The Rapporteur role appears to be something they want crafted to be a ‘national watchdog’ and able to make policy recommendations. Whoever was in said position could steer policy towards supporting programs run by groups like World Vision. After all, there just aren’t that many programs for children who have been through such things, and World Vision, heavily funded by US “faith-based” grants, have parlayed their US federal dollars and ties to U.S. law enforcement agencies into a truly international effort.

The scope of the World Vision Child Sex Tourism Prevention Project is broad:

World Vision has implemented this project in Cambodia, Thailand, Costa Rica, Mexico, Brazil, and the United States.

With backing from the U.S. Department of State and the U.S. Department of Health and Human Services, World Vision has tackled this problem…

In practical application their work begins to look like children going through centers with programs exemplified by stories like this.

“Child Crisis Partners”

Hearing of the small girl’s tragic ordeal, one of Lan’s neighbors suggested taking her to the Neavea Thmey Center. A sexual trauma recovery facility operated by World Vision, it is supported by donors who participate in our “Child Crisis Partners” program.

World Vision’s Trauma Recovery Center: Neavea Thmey

Neavea Thmey, which means “new ship” in Khmer, infers the new journey girls embark upon in recovering from sexual abuse. In this protective, nurturing center, girls aged 8 to 18 are supported in a peer environment through the provision of:

  • Basic services to assist the process of healing and recovery, including medical assistance, psychosocial counseling, spiritual counsel, and sports as well as recreational activities.
  • Educational and developmental support through informal education, and vocational and skills training for income generation.
  • Support for reintegration back into society through family reconciliation services, foster care or group homes (whatever is appropriate for each girl).
  • Sexual exploitation prevention through research, networking, and targeted advocacy work.

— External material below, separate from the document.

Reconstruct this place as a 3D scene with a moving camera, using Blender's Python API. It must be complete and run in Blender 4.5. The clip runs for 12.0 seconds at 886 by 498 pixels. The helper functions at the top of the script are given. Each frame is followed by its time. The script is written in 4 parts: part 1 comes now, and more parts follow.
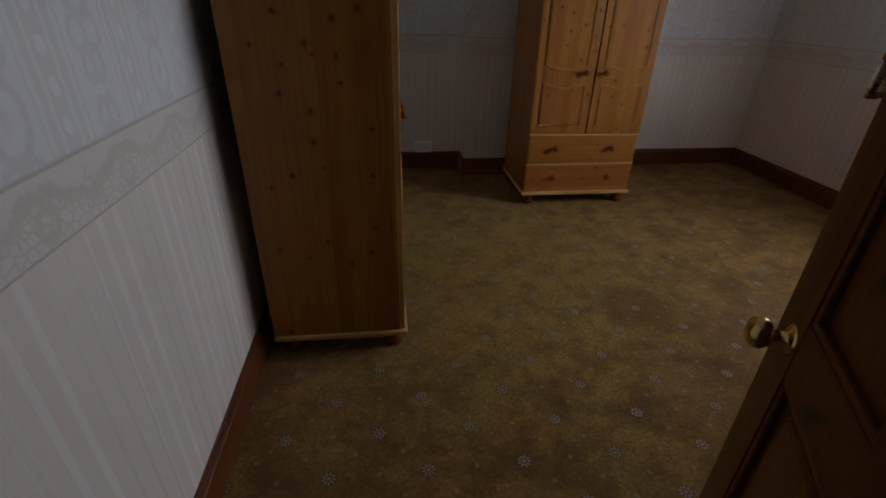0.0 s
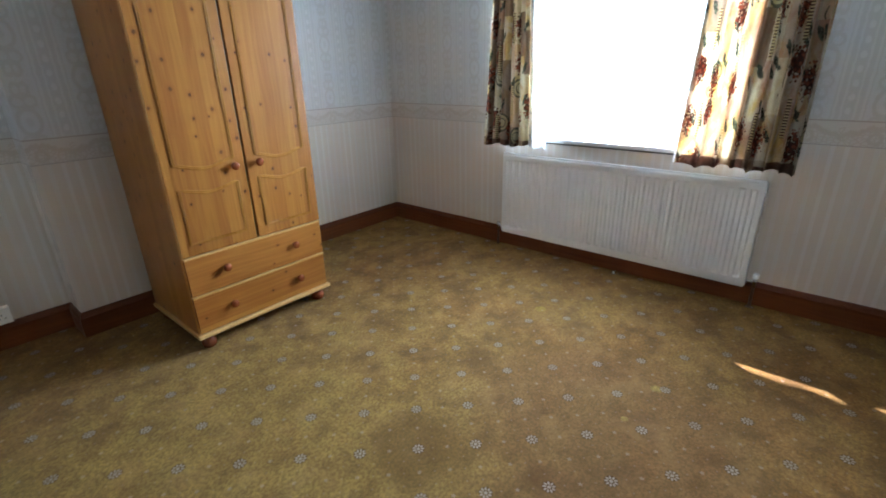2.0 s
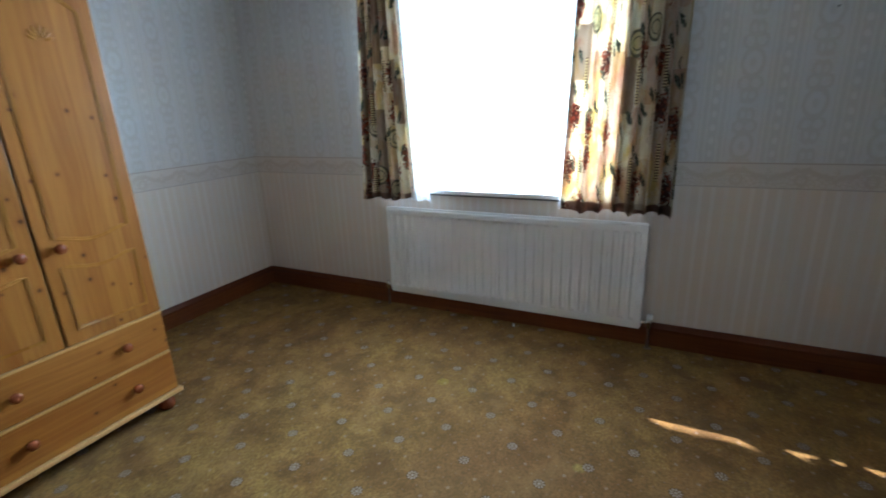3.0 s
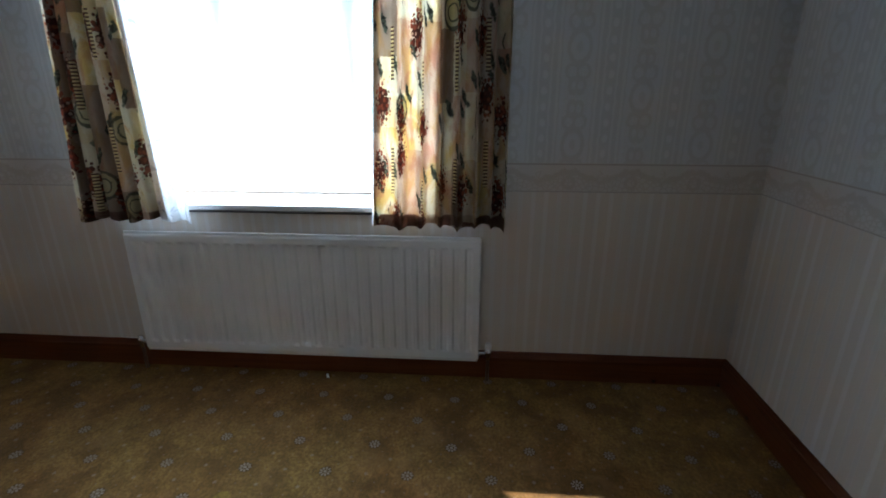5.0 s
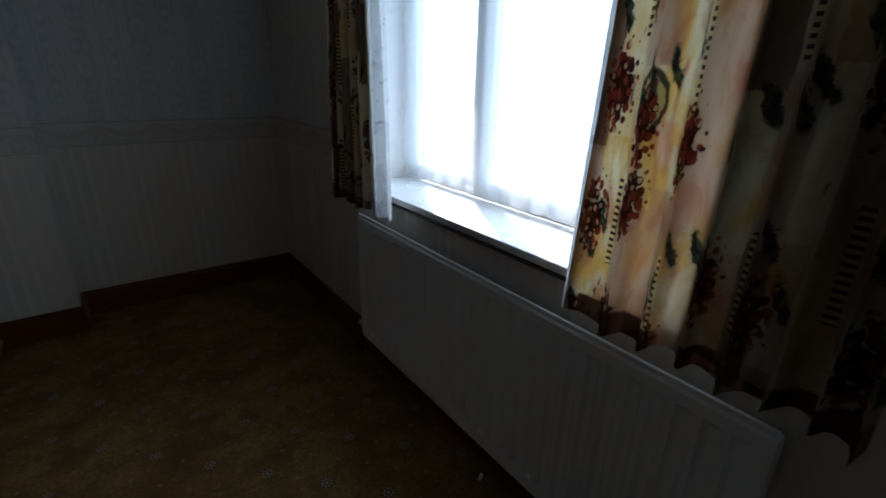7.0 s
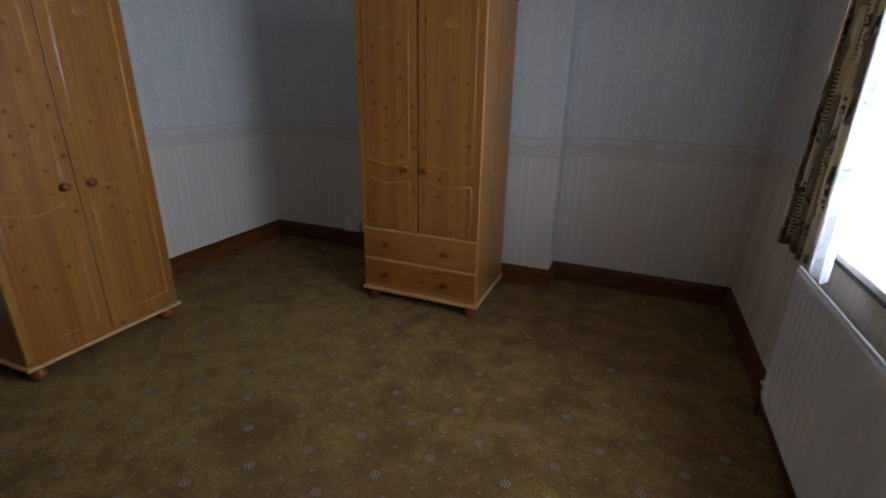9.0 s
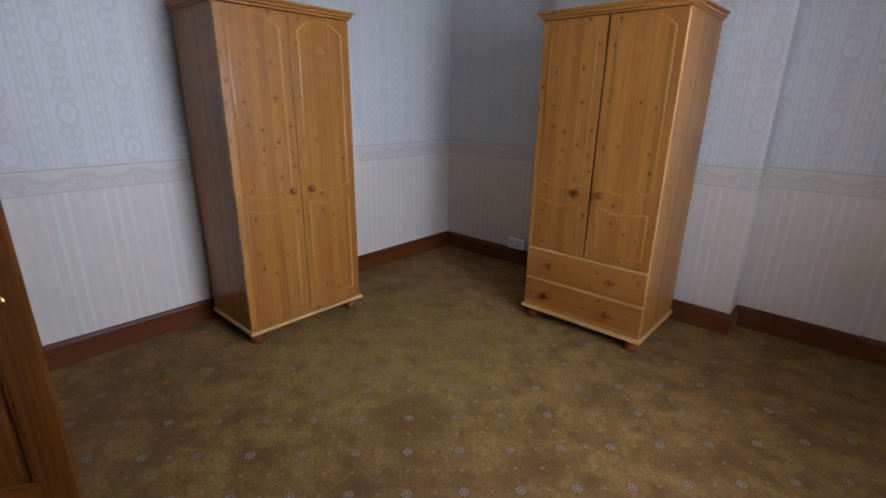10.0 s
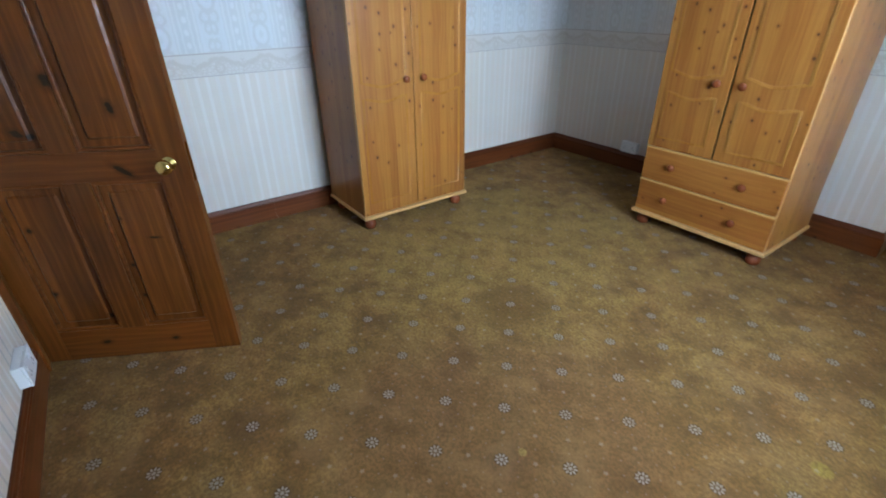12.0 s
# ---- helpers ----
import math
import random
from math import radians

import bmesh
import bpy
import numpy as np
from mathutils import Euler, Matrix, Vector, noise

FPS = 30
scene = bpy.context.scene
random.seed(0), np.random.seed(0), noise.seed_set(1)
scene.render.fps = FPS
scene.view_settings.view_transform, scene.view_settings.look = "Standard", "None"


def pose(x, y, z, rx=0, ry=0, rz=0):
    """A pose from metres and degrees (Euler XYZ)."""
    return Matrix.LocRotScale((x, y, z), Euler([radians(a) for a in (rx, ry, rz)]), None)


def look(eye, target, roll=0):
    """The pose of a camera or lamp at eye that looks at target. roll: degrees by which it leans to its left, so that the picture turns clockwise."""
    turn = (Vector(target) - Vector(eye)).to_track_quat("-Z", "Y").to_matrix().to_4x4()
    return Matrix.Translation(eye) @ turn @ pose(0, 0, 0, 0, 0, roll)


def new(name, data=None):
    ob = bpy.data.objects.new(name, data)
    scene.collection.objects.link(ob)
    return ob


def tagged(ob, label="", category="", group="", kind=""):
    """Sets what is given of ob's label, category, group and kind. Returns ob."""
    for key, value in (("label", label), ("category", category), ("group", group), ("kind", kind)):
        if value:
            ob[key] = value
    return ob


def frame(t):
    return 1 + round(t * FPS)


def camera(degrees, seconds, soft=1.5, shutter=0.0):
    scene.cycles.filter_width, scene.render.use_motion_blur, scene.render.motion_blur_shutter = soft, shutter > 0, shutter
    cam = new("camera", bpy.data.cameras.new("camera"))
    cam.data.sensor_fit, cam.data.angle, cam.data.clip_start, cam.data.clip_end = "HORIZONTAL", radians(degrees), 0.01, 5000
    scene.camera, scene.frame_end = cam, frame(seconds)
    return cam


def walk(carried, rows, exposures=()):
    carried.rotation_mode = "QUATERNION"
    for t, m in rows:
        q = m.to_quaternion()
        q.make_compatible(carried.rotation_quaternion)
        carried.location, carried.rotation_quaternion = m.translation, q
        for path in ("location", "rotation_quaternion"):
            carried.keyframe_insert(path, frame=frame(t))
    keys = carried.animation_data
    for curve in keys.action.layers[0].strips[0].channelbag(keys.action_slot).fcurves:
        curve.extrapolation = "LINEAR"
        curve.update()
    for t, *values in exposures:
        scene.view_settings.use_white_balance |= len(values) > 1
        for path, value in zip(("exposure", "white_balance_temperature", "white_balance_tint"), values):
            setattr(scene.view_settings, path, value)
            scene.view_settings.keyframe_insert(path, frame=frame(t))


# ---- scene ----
cam = camera(87.6, 12.0, soft=1.75, shutter=0.15)
PATH = [
    (0, (0.535, 0.188, 1.305), (0.762, 1.932, 0.353), 1.4),
    (0.5, (0.538, 0.393, 1.3), (0.812, 2.16, 0.405), 0.7),
    (1, (0.596, 0.621, 1.293), (1.053, 2.385, 0.468), 1.8),
    (1.5, (0.675, 0.803, 1.299), (1.754, 2.344, 0.617), 0.0),
    (2, (0.756, 0.945, 1.336), (2.173, 2.153, 0.607), -1.3),
    (2.5, (0.909, 1.052, 1.359), (2.451, 2.184, 0.779), -1.5),
    (3, (1.079, 1.104, 1.375), (2.789, 1.96, 0.789), -2.3),
    (3.5, (1.156, 1.144, 1.327), (3.071, 1.254, 0.758), -1.8),
    (5.3, (1.956, 1.217, 1.331), (3.851, 1.36, 0.71), 0.3),
    (5.5, (2.101, 1.213, 1.335), (4.007, 1.352, 0.748), 1.3),
    (6, (2.414, 1.15, 1.344), (4.26, 1.516, 0.665), -0.1),
    (6.5, (2.641, 1.041, 1.328), (4.158, 2.114, 0.589), 0.9),
    (7, (2.844, 1.017, 1.315), (3.959, 2.525, 0.62), 1.4),
    (7.5, (2.998, 0.956, 1.325), (3.504, 2.769, 0.651), 0.0),
    (9.3, (3.063, 0.712, 1.404), (2.15, 2.363, 0.739), 0.9),
    (9.5, (3.058, 0.693, 1.412), (2.003, 2.265, 0.768), 0.7),
    (10, (3.037, 0.655, 1.416), (1.762, 2.069, 0.804), 0.8),
    (10.5, (3.019, 0.609, 1.402), (1.638, 1.906, 0.762), 1.7),
    (11, (2.996, 0.567, 1.375), (1.475, 1.64, 0.644), 1.9),
    (11.5, (2.996, 0.547, 1.361), (1.399, 1.471, 0.589), 1.3),
    (12, (3.028, 0.564, 1.327), (1.601, 1.583, 0.365), -0.7),
]
EXPOSURES = [(0.0, 1.95, 7000, 26), (0.5, 2.65, 6900, 24), (1.0, 3.3, 6750, 20), (1.5, 3.9, 6250, 12), (2.5, 3.65, 5700, 9), (3.0, 3.3, 5650, 8), (3.5, 2.85, 5650, 9), (5.3, 2.3, 5700, 10), (5.5, 2.15, 5700, 10), (6.0, 1.6, 5850, 11), (6.5, 0.6, 5850, 11), (7.0, 0.05, 5850, 11), (7.5, -0.25, 6000, 13), (7.7, -0.25, 6050, 13), (8.6, 1.4, 6300, 18), (9.3, 2.25, 6450, 26), (9.5, 2.5, 6500, 28), (10.0, 2.9, 6400, 26), (10.5, 3.15, 6200, 23), (11.0, 3.25, 5950, 18), (11.5, 3.4, 5700, 15), (12.0, 3.65, 5650, 12)]
walk(cam, [(t, look(eye, target, roll)) for t, eye, target, roll in PATH], EXPOSURES)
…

Most girls’ stay in the center is for a period of six to 12 months before starting their new life. More than 700 girls have been assisted by the Neavea Thmey Center since it opened in 1997.

World Vision “Spiritual counsel.” Yeah, just what she needs. Not.

Going back up to the article I quoted above, with facilities like this, it concerns me deeply when I hear calls for turning over legal guardianship of the kids to “independent guardians”:

These vulnerable children need to be given independent guardians as soon as possible to ensure they are protected from traffickers who we know target them even while they are in care.”

It’s bad enough turning the kids over to places like this, but it becomes potentially far worse, when places like this could have some form of legal custody. Running away from such programs is one thing when a child is still somewhat independent, if places like this were to gain legal custody the consequences running away would change dramatically.

What these kids need is genuine support without ulterior motives, as for them actually getting it? I won’t be holding my breath.